Ich glaube ich sprach an anderer Stelle schon mal davon, aber ich finde es immer wieder faszinierend, wie Bands manchmal von einem Album zum nächsten ihren Sound völlig verändern. Gut, wenn zwischen zwei Alben auch sechs Jahre liegen, dann ist es vielleicht nicht ganz so verwunderlich, aber trotzdem ist es teilweise recht schwer vorstellbar, dass „Chrysalis“ wirklich das erste Album (nach der Demo „Edens in Communion“) der mittlerweile etablierten spanischen Prog-Death/Post-Rock/Experimental-Ambient/Was-auch-immer-Metaller von NAHEMAH ist. Anno 2001 war’s mit den Trademarks, die sie auf ihren neusten beiden CDs „The Second Philosophy“ und „A New Constellation“ abfeierten nämlich noch nicht so weit her.
Das beweißt der Opener der CD, „Ochre Mantle Stare“, gleich nach wenigen Augenblicken. Ein atmosphärisches Piano-Intro erklingt, unterlegt mit ein paar leicht sphärischen Synthie-Sounds (die bei näherer Betrachtung doch schon etwas an die neueren Werke der Spanier erinnern, aber die verschwinden recht schnell wieder) und dann kommen auch schon Gitarren, Bass und Drums daher. Auch wenn hier und da ein wenig melodischer Death Metal anklingt (besonders beim Track „Bloodstained Carnival“, der mich leicht an die Landsmänner von Dawn Of Tears erinnert, die allerdings wohl noch in den Kinderschuhen steckten, als NAHEMAH das hier aufnahmen… wenn überhaupt) ist die Ausrichtung doch relativ klar: symphonisch melodischer Black Metal.
Der Kreischgesang und die Growls von Pablo Egido sind so markig wie eh und jeh und passen prima zur restlichen sehr abwechslungsreichen Musik, die sich auch vor akustischen Zwischenspielen oder etwas sphärischen Keyboardparts („Thy Quivering Wings“… erinnert auch schon ein wenig an die neueren Alben) nicht scheut. Aber vor allem, wenn Gitarrist Daniel Gil noch sein Organ erhebt und zweistimmiger Gesang bestehend aus Egidos Screams und Gils theatralischen klaren Vocals erklingt, dann läuft dem geneigten Hörer doch ein wohliger Schauer über den Rücken.
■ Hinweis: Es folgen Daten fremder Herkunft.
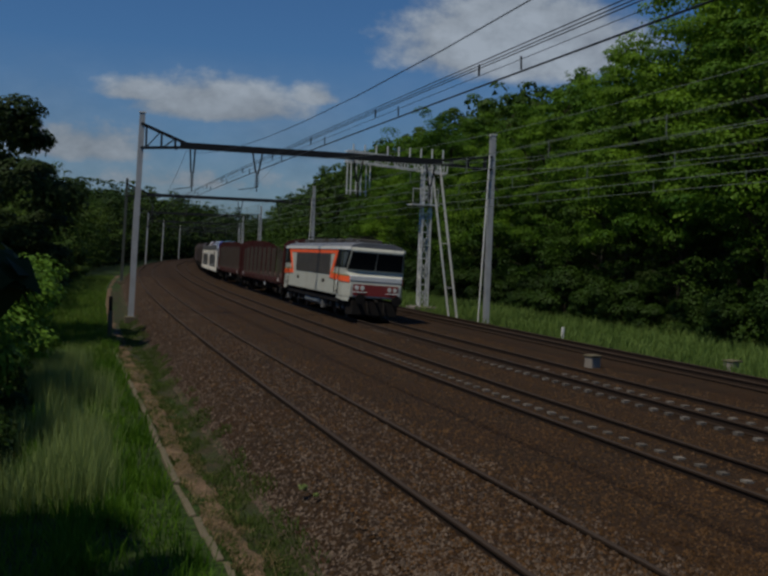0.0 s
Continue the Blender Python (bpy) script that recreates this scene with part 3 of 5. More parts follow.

Neu und innovativ ist das jetzt nicht unbedingt, aber NAHEMAH gehen so gut und so überzeugend zu werk, dass man ihnen in der Hinsicht überhaupt nicht böse sein kann. Tolle melodische Lead-Riffs verbinden sich mit den größtenteils recht hintergründigen Keyboards und den großartigen Vocals wieder und immer wieder zu großen und kleinen Höhepunkten des Genres, NAHEMAH schreiben auf „Chrysalis“ eine ganze Wagenladung Melodien für die Ewigkeit, bieten eine absolut prächtige Atmosphäre und mit beinahe 57 Minuten Spieldauer auch noch Value-for-Money. Auch wenn man hier zugeben muss, dass die CD sich in der zweiten Hälfte etwas zieht und „A Crystal Delirium“ als Rausschmeißer nicht so episch ist, wie ich persönlich es mir gewünscht hätte. Aber das ist eigentlich Erbsenzählerei, denn trotzdem bieten NAHEMAH auch in der zweiten halben Stunde von „Chrysalis“ tolle Songs, die viel Freude bereiten. Auch wenn das Niveau des großartigen „Bloodstained Carnival“ nicht mehr erreicht wird.
Bleiben ja eigentlich nur noch die berühmt berüchtigten letzten Worte… Nachdem ich „Chrysalis“ jetzt einige Male durch die Anlage gejagt habe und immer wieder einen Haufen Spaß mit dem Ding hatte, komme ich nicht umhin drüber nachzudenken, ob es denn gut von NAHEMAH war, nach dem Album derart die Richtung zu wechseln. „The Second Philosophy“ und „A New Constellation“ sind tolle Alben, die ich um nichts in der Welt missen möchte, aber gerne hätte ich noch viel mehr Musik von den Spaniern im Stil von „Chrysalis“ gehört. Denn die Scheibe ist eine unheimlich gelungene und jeder Fan von leicht experimentellem, episch symphonischen Black Metal sollte zusehen, das er das Ding in die Finger bekommt, was zugegebenermaßen gar nicht mehr so einfach ist. Lohnt sich aber.